MSNBC host Chris Matthews misrepresented a Democratic memorandum on Supreme Court nominee Samuel A. Alito Jr. for the third day in a row November 2, falsely claiming that the “hit sheet” accused Alito of being “soft on the mob” by failing to win a conviction in an “easy case.”
Media Matters for America previously flagged Matthews's false claims about the memo -- that Democrats were “going after ethnicity for an Italian-American” -- and corrected him again along with nationally syndicated radio host Rush Limbaugh and MSNBC contributor and former Republican presidential candidate Pat Buchanan, who both echoed and expanded upon Matthews's claims. Matthews has yet to correct any of the false claims identified by Media Matters.
A Democratic memorandum began circulating shortly after President Bush announced Alito's nomination for the Court and was soon posted to conservative website Townhall.com. The memo includes a bullet point regarding a 1988 criminal trial in New Jersey that Alito prosecuted as a U.S. attorney. The defense called no witnesses; the case ended with the 20 defendants -- all members of the Lucchese crime family -- acquitted of 77 criminal charges.
On November 2, during interviews with senior White House official Dan Bartlett, former Bush legislative assistant Nick Calio, and former Clinton press secretary Dee Dee Myers, Matthews made two false claims: that the memo “suggested it was an easy case, he blew it,” and that “the Democrats put out a hit sheet saying he was soft on the mob.”
The memo makes no such suggestion about the case being easy, or that Altio “blew it”; it only notes a 1988 Associated Press story printed in the Chicago Tribune that called the loss a “stunning defeat” for the government. The memo also makes no claim that Alito was soft on the mob; Media Matters previously debunked a similar assertion by Matthews.
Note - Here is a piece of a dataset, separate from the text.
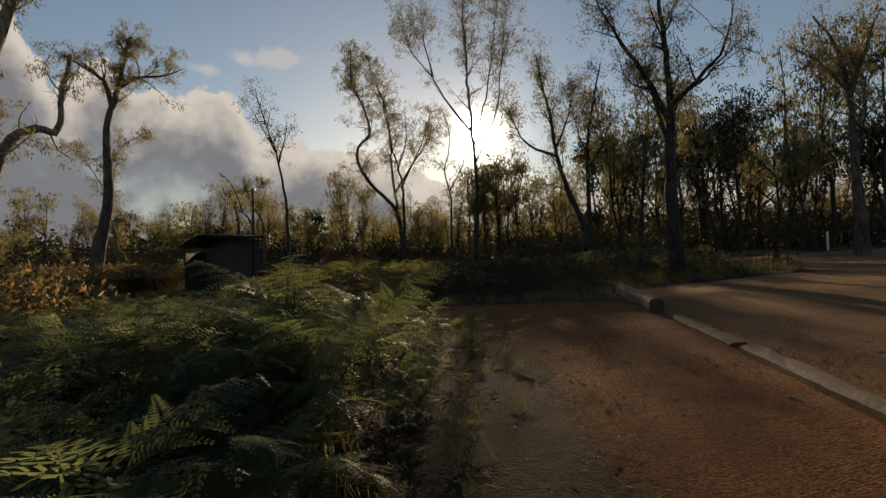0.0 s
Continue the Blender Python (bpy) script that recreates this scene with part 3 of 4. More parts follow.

Matthews did not repeat the baseless claim that the memo attacked Alito's ethnicity during the November 2 show, as he did on October 31, when he asserted that Democrats are “going after ethnicity for an Italian-American with an incredible record like this as a prosecutor, as a judge, as a Yale Law grad,” and on November 1, when he claimed, “They're out there saying this -- the Italian-American guy is too weak on the mob.” Matthews has yet to correct those statements.
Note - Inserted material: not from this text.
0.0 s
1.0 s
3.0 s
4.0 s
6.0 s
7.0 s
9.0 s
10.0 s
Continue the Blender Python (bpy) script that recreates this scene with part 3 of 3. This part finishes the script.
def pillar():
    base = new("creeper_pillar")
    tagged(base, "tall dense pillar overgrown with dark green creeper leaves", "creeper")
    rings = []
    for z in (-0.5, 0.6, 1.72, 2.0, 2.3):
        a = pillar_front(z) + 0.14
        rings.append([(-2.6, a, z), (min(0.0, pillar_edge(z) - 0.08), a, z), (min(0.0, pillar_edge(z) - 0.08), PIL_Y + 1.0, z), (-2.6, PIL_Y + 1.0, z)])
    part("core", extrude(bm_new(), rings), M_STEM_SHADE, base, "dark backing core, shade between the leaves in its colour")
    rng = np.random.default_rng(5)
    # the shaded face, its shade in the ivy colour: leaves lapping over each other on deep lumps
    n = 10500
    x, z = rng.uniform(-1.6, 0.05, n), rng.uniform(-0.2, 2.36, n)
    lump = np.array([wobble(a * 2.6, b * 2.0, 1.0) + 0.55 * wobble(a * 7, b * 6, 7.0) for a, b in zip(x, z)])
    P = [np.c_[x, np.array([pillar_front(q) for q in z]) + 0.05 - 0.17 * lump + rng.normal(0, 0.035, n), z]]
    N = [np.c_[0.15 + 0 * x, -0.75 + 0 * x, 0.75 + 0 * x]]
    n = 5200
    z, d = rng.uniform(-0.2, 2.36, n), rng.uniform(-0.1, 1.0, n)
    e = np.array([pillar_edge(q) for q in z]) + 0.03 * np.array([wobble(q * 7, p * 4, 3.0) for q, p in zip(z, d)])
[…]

From the November 2 edition of MSNBC's Hardball with Chris Matthews:
MATTHEWS: The Democrats have been circulating a little fact sheet -- it might be a hit sheet, you might call it -- on Alito's nomination saying -- first thing they mention in this little document is that he lost a big mob case in New Jersey back in '88. It suggested that -- in fact, it said he embarrassed the U.S. government, it suggested it was an easy case, he blew it.
[...]
MATTHEWS: Nick, I've got to ask you about the Republican party and the Democratic party. The minute Judge Alito -- Samuel Alito from Philadelphia from the Third Circuit -- the minute his name was announced, within 17 minutes, the Democrats put out a hit sheet saying he was soft on the mob, the first thing that he did. What do you make of that?
[...]
MATTHEWS: You know, he made a big hit against a mob. New Jersey's got problems obviously there, Dee Dee. But he made a big kill the next year. He got three big indictments, including the chief hoodlum in one of the big families up there. Do you think the Democrats are a little bit stupid to be making that an issue, when there's so many things to go after? To lead with that, this was the number-one item on their hit sheet.